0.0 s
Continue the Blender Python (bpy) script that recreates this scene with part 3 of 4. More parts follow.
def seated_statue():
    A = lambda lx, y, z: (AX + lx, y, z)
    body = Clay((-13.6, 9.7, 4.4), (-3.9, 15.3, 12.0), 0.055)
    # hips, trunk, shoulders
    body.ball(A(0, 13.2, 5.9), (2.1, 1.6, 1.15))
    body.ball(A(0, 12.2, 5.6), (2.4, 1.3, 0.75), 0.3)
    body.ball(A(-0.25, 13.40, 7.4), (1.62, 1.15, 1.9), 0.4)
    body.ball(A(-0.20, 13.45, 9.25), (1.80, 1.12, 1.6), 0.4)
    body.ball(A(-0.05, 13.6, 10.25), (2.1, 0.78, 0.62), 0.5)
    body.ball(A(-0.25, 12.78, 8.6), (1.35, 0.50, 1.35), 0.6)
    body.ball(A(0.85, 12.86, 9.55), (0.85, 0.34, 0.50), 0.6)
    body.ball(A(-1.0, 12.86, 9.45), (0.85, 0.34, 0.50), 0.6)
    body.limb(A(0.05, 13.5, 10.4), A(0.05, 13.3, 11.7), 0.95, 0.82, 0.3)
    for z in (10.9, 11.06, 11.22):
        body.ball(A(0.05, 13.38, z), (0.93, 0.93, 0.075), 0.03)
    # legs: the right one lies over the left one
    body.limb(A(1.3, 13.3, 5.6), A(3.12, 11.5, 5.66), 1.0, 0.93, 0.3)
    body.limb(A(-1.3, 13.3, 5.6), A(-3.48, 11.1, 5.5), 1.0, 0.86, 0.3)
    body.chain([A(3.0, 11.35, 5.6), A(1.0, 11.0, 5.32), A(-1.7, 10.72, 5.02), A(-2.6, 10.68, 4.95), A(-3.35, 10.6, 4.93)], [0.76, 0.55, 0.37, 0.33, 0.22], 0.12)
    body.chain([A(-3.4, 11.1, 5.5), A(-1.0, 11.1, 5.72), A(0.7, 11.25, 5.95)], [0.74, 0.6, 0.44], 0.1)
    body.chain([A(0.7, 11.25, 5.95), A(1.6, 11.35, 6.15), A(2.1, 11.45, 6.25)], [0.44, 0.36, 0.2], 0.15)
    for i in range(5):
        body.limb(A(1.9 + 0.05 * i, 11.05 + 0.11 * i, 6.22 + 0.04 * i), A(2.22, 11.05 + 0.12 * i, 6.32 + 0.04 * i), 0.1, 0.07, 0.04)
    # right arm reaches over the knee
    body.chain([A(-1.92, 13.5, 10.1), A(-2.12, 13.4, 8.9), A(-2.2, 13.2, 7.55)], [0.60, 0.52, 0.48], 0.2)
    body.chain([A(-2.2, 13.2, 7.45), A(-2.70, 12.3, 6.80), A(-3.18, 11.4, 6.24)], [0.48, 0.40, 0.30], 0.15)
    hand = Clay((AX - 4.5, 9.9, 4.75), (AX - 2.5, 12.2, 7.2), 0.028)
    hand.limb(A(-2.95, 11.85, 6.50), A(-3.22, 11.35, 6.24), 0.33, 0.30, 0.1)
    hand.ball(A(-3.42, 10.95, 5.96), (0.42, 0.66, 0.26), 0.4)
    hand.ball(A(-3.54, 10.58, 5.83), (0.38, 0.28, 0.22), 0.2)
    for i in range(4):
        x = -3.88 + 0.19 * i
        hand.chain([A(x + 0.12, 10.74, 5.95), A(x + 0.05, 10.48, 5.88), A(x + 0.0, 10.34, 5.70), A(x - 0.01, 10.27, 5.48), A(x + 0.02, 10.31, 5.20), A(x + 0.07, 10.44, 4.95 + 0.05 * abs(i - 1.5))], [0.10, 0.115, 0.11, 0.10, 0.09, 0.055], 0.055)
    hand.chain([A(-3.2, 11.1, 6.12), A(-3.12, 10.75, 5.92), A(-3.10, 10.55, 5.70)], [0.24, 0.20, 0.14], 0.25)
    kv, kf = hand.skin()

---

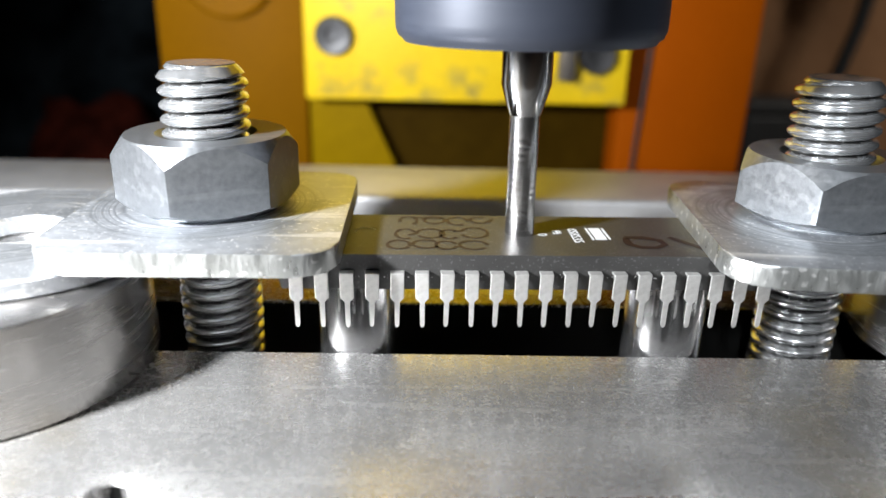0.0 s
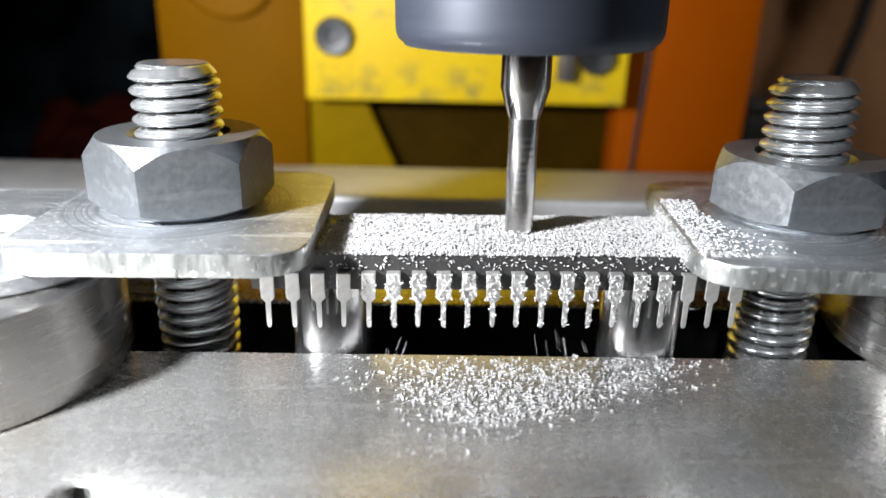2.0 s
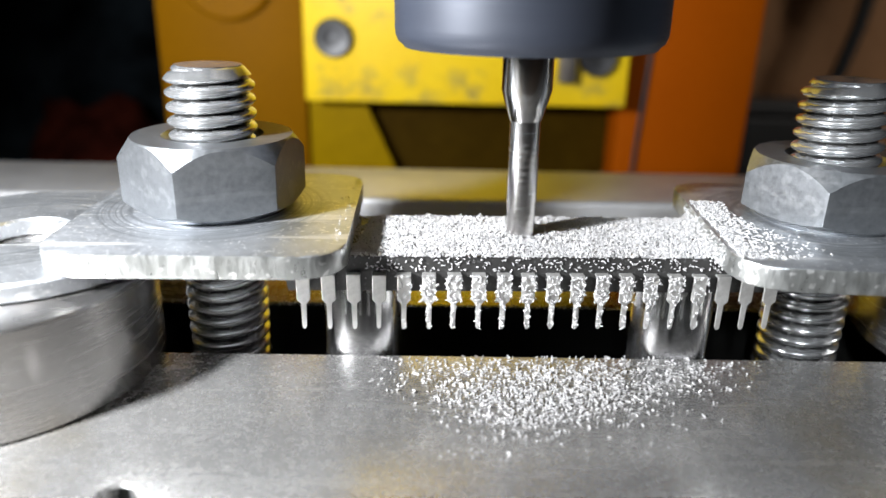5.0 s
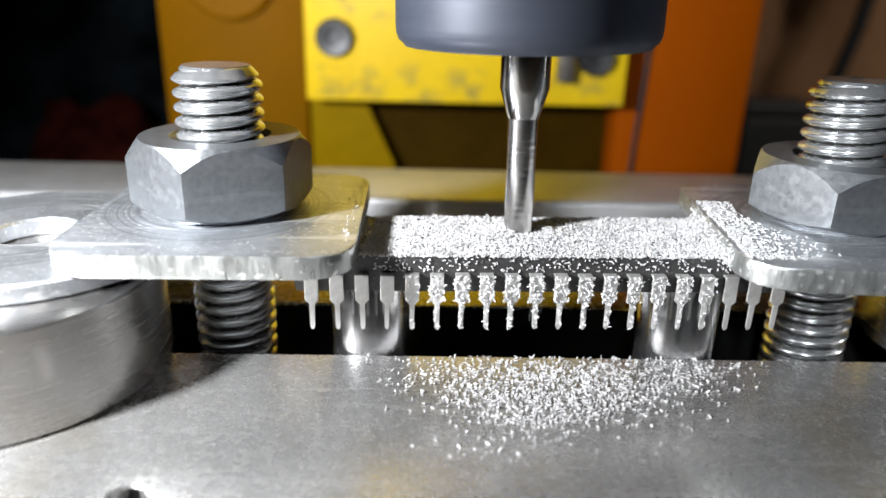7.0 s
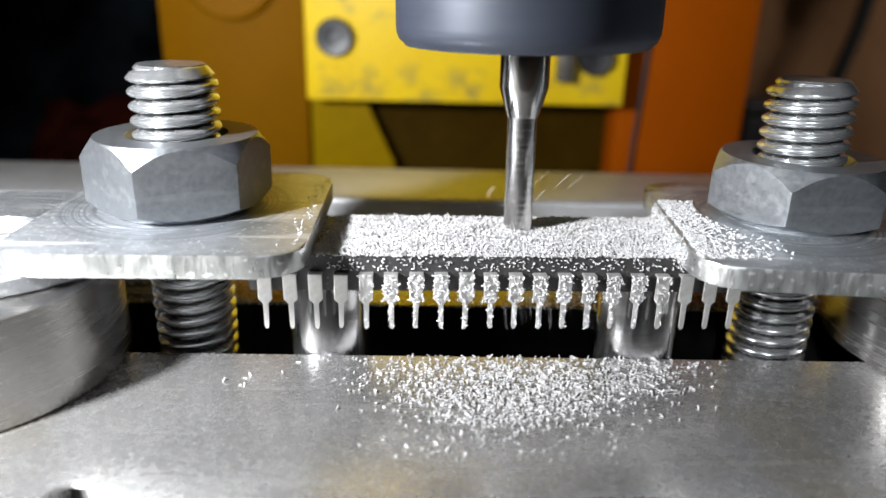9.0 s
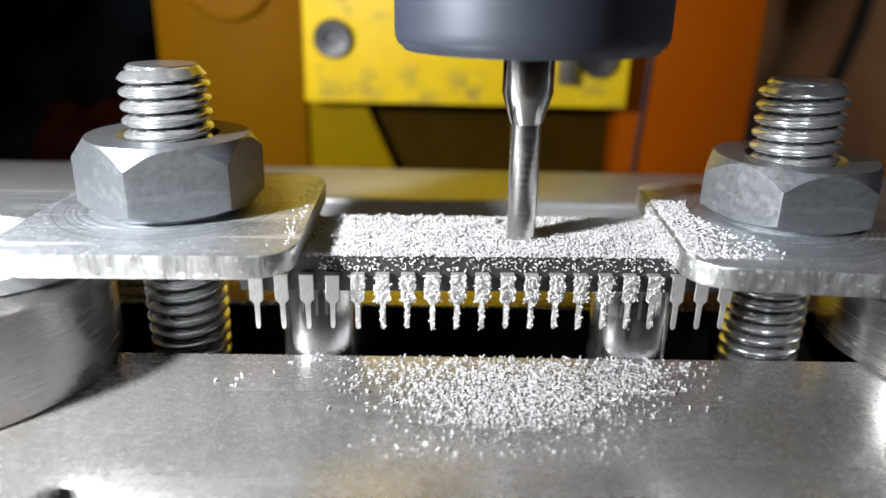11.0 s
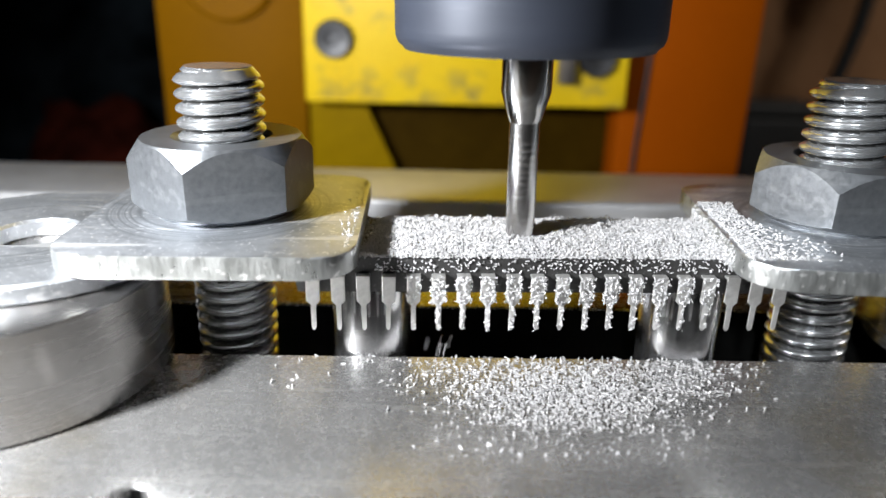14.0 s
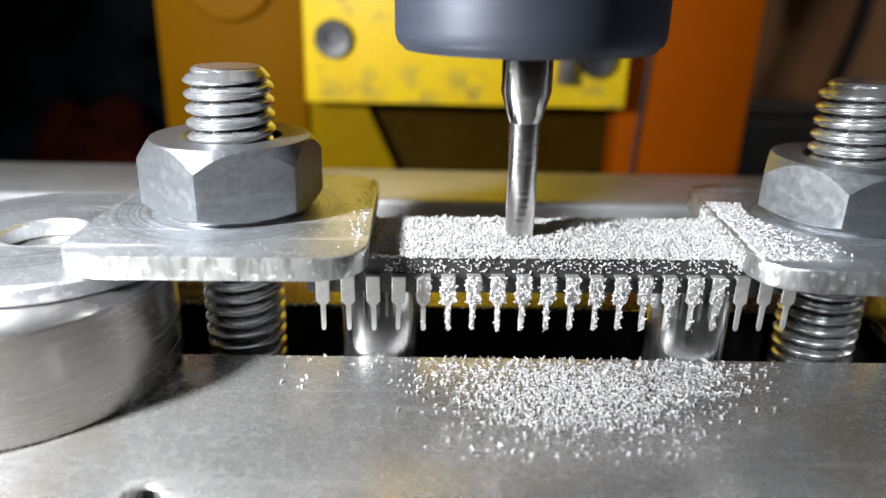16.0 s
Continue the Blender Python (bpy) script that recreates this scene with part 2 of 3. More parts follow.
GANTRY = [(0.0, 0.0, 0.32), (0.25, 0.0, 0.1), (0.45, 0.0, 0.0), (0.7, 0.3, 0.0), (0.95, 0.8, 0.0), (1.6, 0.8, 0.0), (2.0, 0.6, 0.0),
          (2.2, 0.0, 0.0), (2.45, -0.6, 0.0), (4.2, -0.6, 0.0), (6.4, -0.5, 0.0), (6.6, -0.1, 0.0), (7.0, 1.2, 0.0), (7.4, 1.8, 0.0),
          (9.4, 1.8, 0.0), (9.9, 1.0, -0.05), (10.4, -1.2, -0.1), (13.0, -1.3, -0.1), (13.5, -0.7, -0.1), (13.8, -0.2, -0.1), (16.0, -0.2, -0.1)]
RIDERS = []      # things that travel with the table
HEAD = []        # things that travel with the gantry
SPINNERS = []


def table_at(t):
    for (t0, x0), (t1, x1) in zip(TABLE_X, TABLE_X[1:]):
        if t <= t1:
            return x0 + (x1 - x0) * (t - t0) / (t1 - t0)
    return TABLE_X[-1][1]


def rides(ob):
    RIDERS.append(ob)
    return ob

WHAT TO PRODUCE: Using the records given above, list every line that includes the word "Python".

SOLUTION TO THE EXERCISE:
Continue the Blender Python (bpy) script that recreates this scene with part 3 of 4. More parts follow.
Continue the Blender Python (bpy) script that recreates this scene with part 2 of 3. More parts follow.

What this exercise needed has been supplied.